Philadelphia played host to six NCAA Tournament games on March 17 and 19, featuring eight teams from eight different states. Fans who attended the event will only be talking about one of them in years to come, and Villanova was not involved.The first day kicked off in a Northwest vs. Southwest battle with the confident Wisconsin Badgers against the Wildcats of Arizona.
Arizona had a sentimental edge with point guard Mustafa Shakur playing in his hometown, and he did not disappoint with 17 points and nine assists.
Villanova fans watched excitedly as the game would determine their second round victim, but looks of confidence changed to worry as the other Wildcats made it rain shooting .826 from the field en route to an impressive 94-75 victory.
Walking around the Wachovia center were wide-eyed Monmouth fans just happy to be there and hoping against hope for an upset against top-seeded Villanova, who expectedly sent them packing with an ugly 58-45 victory. The blue and light blue colors of Villanova were well represented in the crowd and made sure everyone knew whose house it was.
After the Nova win, fans exited the Wachovia Center for the break between the first and second session. Calls of “Who needs tickets?” could be heard as fans attempted to scalp their tickets for the later games, feeling satisfied that their team was done. Who wants to see Albany play Connecticut anyway?
Those that did return received a gem of a game from the Great Danes of Albany, a 16th seed that received about as much attention from experts as a goldfish at Sea World.
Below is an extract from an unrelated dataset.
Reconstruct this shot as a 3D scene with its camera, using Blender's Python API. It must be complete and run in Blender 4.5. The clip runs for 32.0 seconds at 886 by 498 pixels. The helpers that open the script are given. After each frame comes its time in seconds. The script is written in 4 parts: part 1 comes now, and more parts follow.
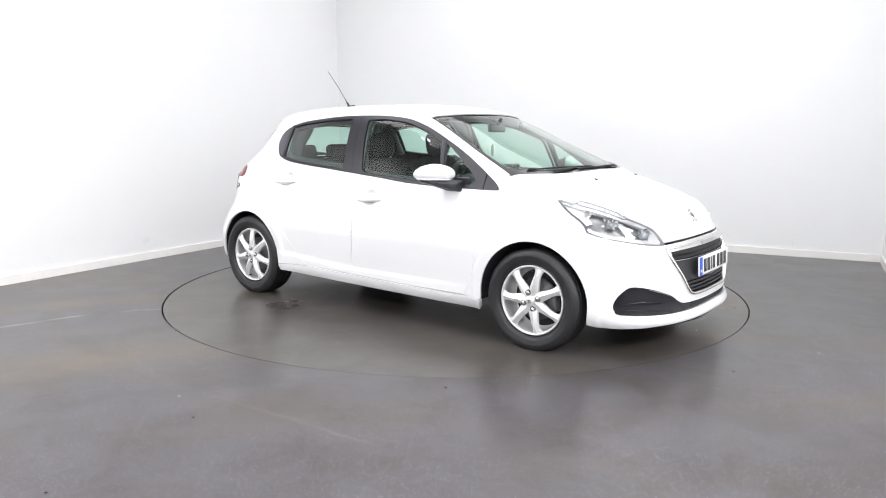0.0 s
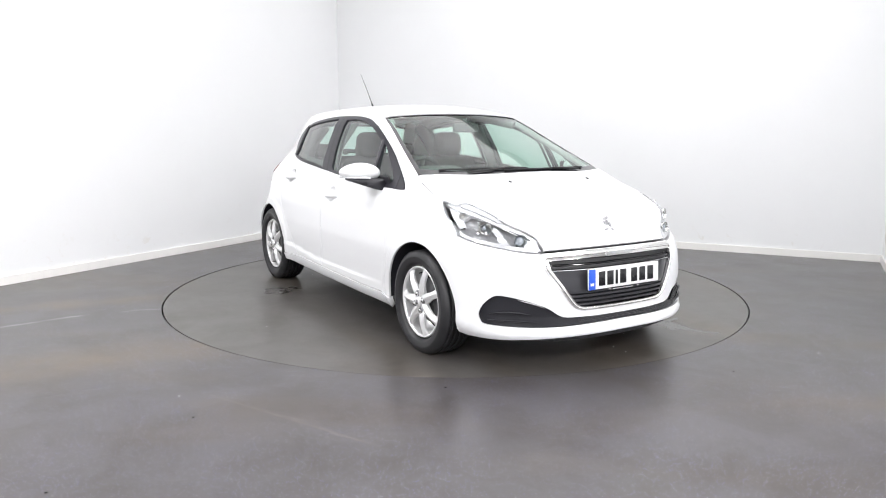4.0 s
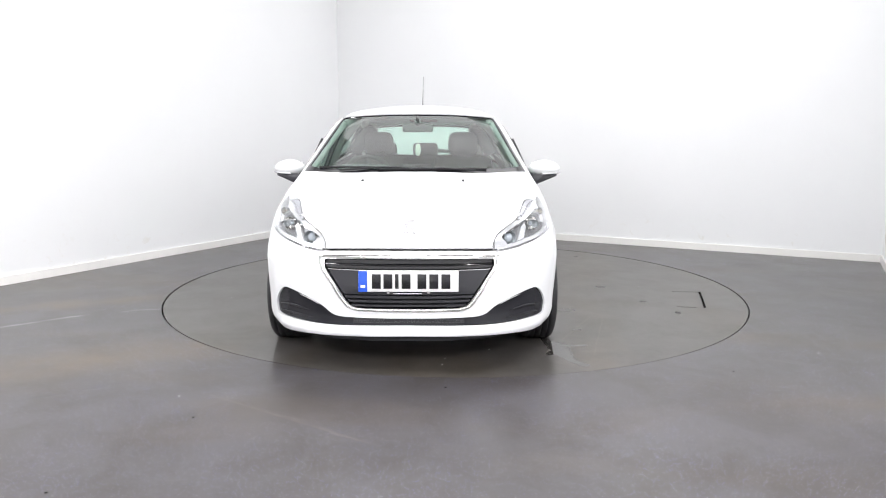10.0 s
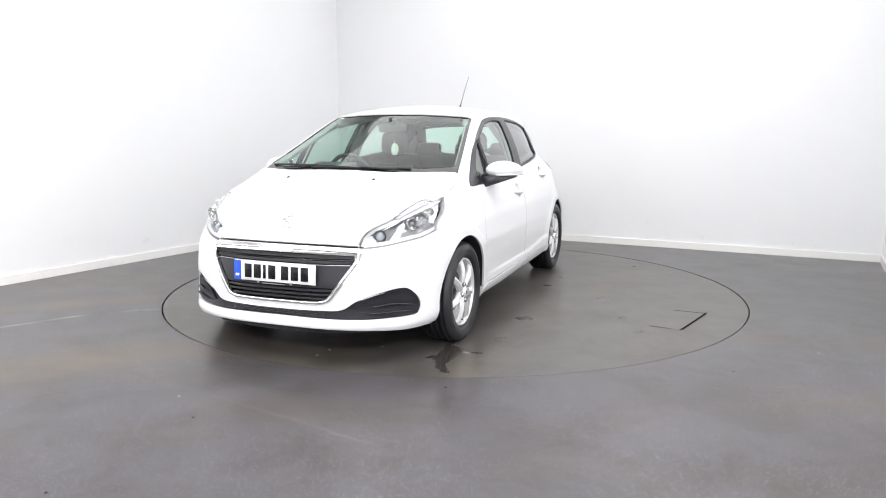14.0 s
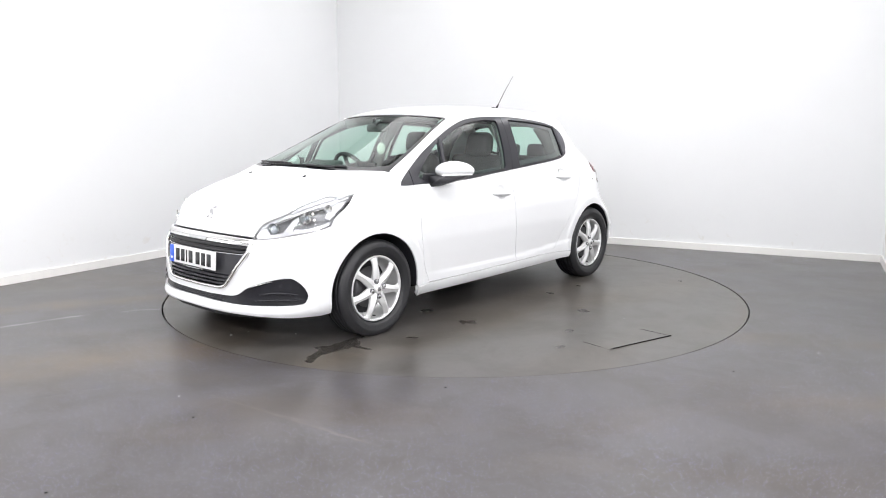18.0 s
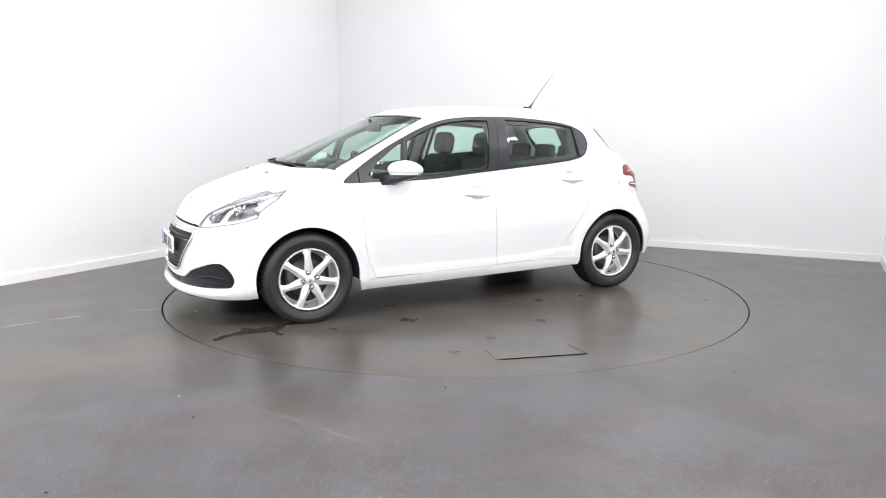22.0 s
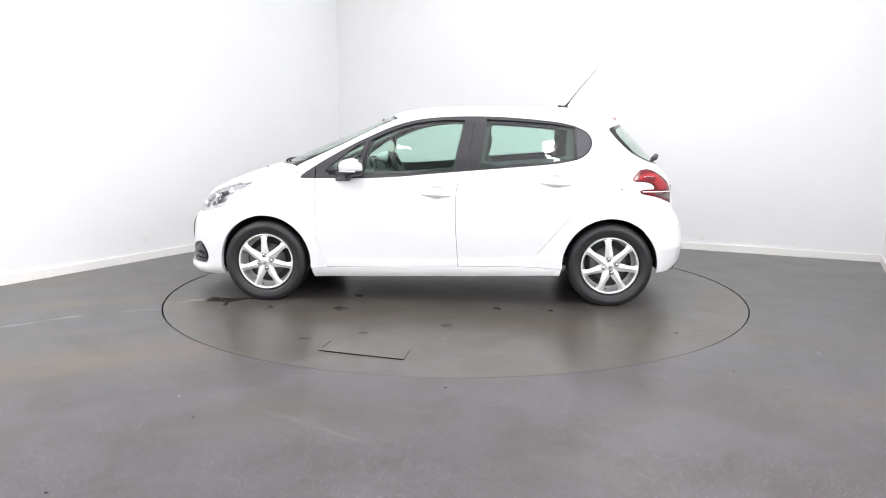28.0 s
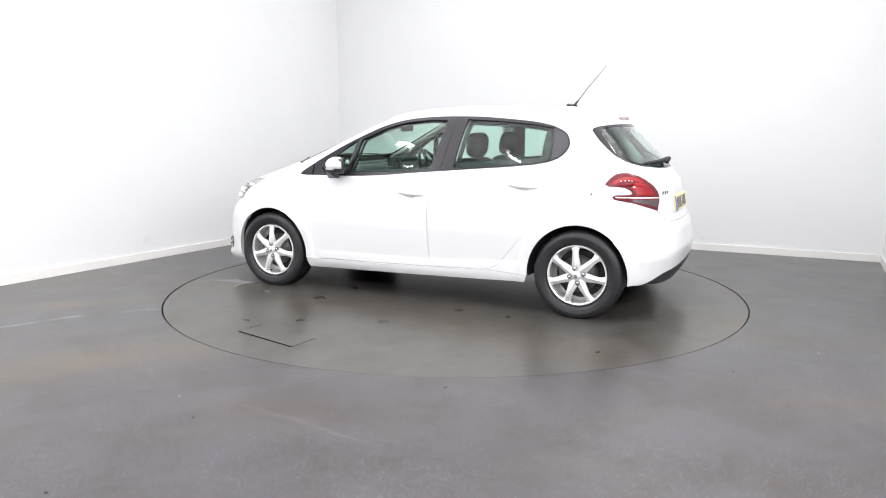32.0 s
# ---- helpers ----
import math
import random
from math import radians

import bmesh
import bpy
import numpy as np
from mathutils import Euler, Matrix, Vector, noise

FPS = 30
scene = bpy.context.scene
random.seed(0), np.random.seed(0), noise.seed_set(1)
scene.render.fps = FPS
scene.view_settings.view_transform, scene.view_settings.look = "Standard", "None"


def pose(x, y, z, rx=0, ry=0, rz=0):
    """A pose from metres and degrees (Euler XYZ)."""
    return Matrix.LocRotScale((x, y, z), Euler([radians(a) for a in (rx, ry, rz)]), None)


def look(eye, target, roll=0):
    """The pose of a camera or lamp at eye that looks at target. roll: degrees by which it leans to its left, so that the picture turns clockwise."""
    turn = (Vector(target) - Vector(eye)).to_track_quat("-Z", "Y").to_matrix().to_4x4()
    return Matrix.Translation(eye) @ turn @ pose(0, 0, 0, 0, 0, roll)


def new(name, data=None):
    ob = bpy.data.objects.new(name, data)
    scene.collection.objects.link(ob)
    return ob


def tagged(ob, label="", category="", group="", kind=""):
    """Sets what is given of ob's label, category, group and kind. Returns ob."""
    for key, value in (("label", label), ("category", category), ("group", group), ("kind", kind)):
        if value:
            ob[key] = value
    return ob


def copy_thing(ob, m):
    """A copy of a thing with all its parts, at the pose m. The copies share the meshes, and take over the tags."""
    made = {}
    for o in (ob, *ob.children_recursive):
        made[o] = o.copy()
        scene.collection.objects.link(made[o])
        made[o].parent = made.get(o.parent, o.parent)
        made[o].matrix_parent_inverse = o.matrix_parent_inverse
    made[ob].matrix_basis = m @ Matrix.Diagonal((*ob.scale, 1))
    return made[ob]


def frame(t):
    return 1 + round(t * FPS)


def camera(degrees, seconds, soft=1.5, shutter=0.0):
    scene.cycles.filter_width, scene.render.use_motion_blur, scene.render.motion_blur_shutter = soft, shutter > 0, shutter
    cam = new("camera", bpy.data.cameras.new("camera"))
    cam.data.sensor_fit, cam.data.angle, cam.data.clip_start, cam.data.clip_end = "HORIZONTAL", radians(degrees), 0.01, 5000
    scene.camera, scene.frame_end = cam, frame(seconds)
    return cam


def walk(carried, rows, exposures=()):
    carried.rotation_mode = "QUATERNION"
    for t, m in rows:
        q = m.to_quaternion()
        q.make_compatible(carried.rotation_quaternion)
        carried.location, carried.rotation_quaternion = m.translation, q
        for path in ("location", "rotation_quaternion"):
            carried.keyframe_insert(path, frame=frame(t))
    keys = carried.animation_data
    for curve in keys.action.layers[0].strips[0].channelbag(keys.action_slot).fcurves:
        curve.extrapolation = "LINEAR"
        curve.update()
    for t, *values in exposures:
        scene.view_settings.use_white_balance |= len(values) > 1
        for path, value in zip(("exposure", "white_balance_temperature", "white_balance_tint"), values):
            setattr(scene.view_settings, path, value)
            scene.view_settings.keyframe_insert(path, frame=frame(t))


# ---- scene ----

Donning purple and gold, the cagey Danes gave the Huskies of UConn a dogfight for 30 minutes. They led by 12 in the second half and the entire building was behind them from start to finish.
“I thought I was witnessing history,” said fan Ricky Ramos. “If they pulled off that upset I would be wearing an Albany t-shirt right now!”
Unlike Monmouth, who played a cagey stalling game to hang with Villanova, Albany employed a swarming man-to-man defense and an up-tempo offense going blow for blow with the tournament favorite. Philly fans, sensing their favorite Rocky vs. Apollo scenario, showed Brotherly Love to the underdog Great Danes, jumping to their feet as if every basket was a little miracle.
“They shocked us into such a state that they put us in a situation where I witnessed our poorest offensive effort in 20 years at UConn,” Huskies coach Jim Calhoun told ESPN.
A 16th seed has never beaten a No. 1 seed in NCAA history, and UConn was not about to be a footnote in the record books. Led by the steady play of Marcus Williams and Denham Brown, the Huskies regained their composure midway through the second half. Williams scored 21 points and quieted the Wachovia center. Jamar Wilson led Albany with 19 points.
The saddest part about the 72-59 UConn victory was that the score did not do justice to the superhuman effort put forth by the Danes.
After the game, Calhoun walked over and hugged Albany head coach Will Brown and told him his team was something special.
“For us to play UConn and be up 12 points, and three years ago we wouldn’t be in the same building, that’s an amazing accomplishment,” Wilson said.
Rounding out the first day was UAB vs. Kentucky. Despite being the closest contest of the day, the majority of the crowd had left before the end of the first half allowing fans in the upper levels a chance to move closer to the action. Kentucky won 69-64 behind Bobby Perry’s career high 25 points.
On Sunday, Villanova bested Arizona 82-78 and UConn got by Kentucky 87-82. While both games were spectacles themselves, and to some extent better basketball games, they pale in comparison to the Albany game. Albany had the best team in the country on the ropes, but they needed more than just the luck of St. Patrick and a lot of heart to beat them.